The PCE and its trade union organisation, the Workers Commissions (Comisiones Obreras, CCOO), which had widespread influence in the working class, worked to demobilise the revolutionary sentiments of the working class in return for limited concessions laid out in the 1978 Moncloa Accords and Worker’s Statute. The newly installed monarch, Juan Carlos, was deemed “inviolable” and “not subject to any responsibility”—provisions enshrined in articles 56 and 64 of the current constitution.

Within a few years of the transition, on February 23, 1981, sections of the military attempted a coup d’état, during which Congress and the cabinet were held hostage for 18 hours. It failed, but a myth was propagated that Juan Carlos had personally intervened to prevent it. For more than 30 years, all the main political parties, the trade unions, the media, school textbooks and a number of historians have insisted that Juan Carlos “brought democracy” to Spain and “saved it.”

In February 2012, the German magazine Der Spiegel published communiqué 524, sent by the then German ambassador to Spain, revealing the “understanding if not even sympathy” of Juan Carlos for the coup organisers. The historian Julián Casanova described these revelations as “extraordinarily important” because “it is the only written proof to date that Juan Carlos might have secretly been nostalgic for the kind of military rule that Franco had taught him to appreciate.”

In April 2012, a couple of months after these revelations, the king was photographed in hunting gear beside an elephant he had shot on an €8,000-a-day safari trip in Botswana—refuting the official story that he had fallen and broken his hip while working hard in his office. The episode exposed the lies that everyone was “pulling together” as a result of the austerity measures imposed following the 2008 economic crisis.

The king has also been affected by the Nóos corruption case involving his daughter, Princess Cristina Federica de Borbón. Her husband, Iñaki Urdangarin, is accused along with his former business partner, Diego Torres, of tax fraud and siphoning money into offshore bank accounts and family companies, including the real estate agency Aizoon, co-owned by his wife.

Defence lawyers led by Miquel Roca—one of the architects of the 1978 Constitution—are claiming that Cristina had no knowledge of the goings-on and that Urdangarin is solely responsible.

Last week, the princess was named as a formal suspect in the case. Judge José Castro noted that she spent nearly €700,000 of Aizoon money on items such as dinnerware, trips, private dance lessons and the redecoration of a mansion in Barcelona.

The case is damaging the monarchy so much that every state institution has intervened in an attempt to protect the princess.
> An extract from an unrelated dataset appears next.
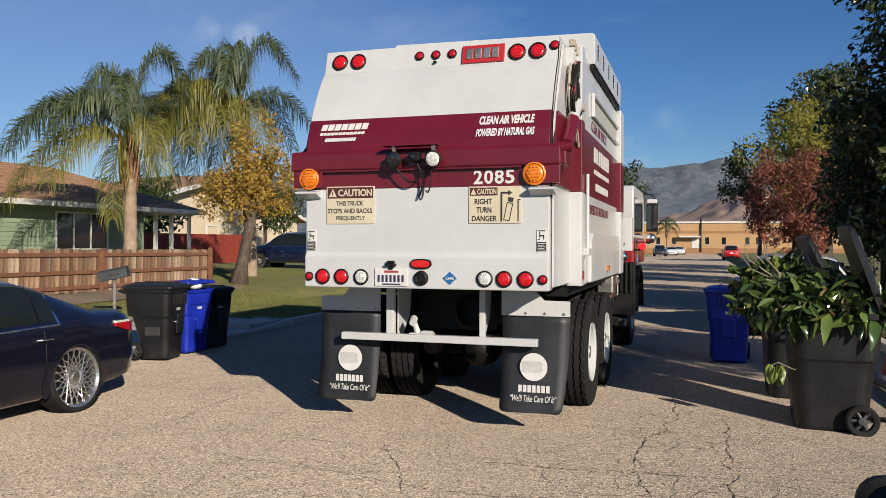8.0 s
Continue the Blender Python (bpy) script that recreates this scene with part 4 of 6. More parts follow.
def car(name, m, kind, paint, label, spokes=12, tail_lit=False, mirrors=True):
    """A car along its own y axis: rear end at 0, nose at its length."""
    root = thing(name, m, label, "car")
    k = kind
    n = 120 if spokes >= 20 else 44
    xs = sorted(set([k["length"] * i / n for i in range(n + 1)] + [0.03, 0.08, k["length"] - 0.04] + list(k["rear"]) + list(k["front"]) + list(k["glass"]) + [p + e for p in k["pillars"] for e in (-0.014, 0.014)]))
    def section(x):
        """Half outline of the body at a distance from its rear end."""
        w, belt, top, low = (lerp(k[t], x) for t in ("half", "belt", "top", "low"))
        belt = min(belt, top - 0.02)
        hgt = top - belt
        tuck = 1 if hgt > 0.2 else hgt / 0.2
        side_pts = [(0, low), (0.80 * w, low), (0.955 * w, low + 0.06), (0.97 * w, max(0.32, low + 0.07)), (0.982 * w, max(0.38, low + 0.08)), (0.99 * w, max(0.44, low + 0.09)), (0.996 * w, 0.50), (w, 0.56 if belt > 0.66 else 0.53), (0.998 * w, 0.63 if belt > 0.74 else belt - 0.08), (0.992 * w, 0.70 if belt > 0.80 else belt - 0.05), (0.965 * w, belt - 0.035), (0.935 * w, belt),
                    ((0.90 - 0.0 * tuck) * w, belt + 0.04 * tuck + 0.01), ((0.86 - 0.07 * tuck) * w, belt + hgt * 0.62), ((0.78 - 0.10 * tuck) * w, belt + hgt * 0.88), (0.50 * w, top - 0.012), (0, top)]
        return side_pts

    def flank(y, z):
        pts = section(y)[2:12]
        for (a, u), (b, v) in zip(pts, pts[1:]):
            if z <= v:
                return a + (b - a) * max(0.0, z - u) / max(1e-6, v - u)
        return pts[-1][0]

    grid = [section(x) for x in xs]
    rows = len(grid[0])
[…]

Last April, the Provincial Court of Palma de Mallorca blocked Castro’s attempts to summon the princess, arguing that there was no legal basis to call a daughter of the Spanish king into court. In November, the Treasury sent the judge a report on Aizoon arguing that the amount owed was only €281,109 in four years and below the threshold for prosecution. In December, the anti-corruption attorney Pedro Horrach published a written document stating that “he did not see any elements to implicate Cristina de Borbón.” The Royal Household has also put pressure on Castro, demanding he bring proceedings “to a timely conclusion.”

Such is the importance of the monarchy’s role as political “cement” holding together the Spanish state that the publicly funded Centre of Sociological Research (CIS) ended questions related to the king’s popularity in its regular surveys once the monarchy’s popularity fell below 5 out of 10 in 2011. After much pressure, the CIS reinstated the question in the May 2013 survey, only to find his popularity had plummeted to 3.7 out of 10. Since then, the question has, once again, been omitted.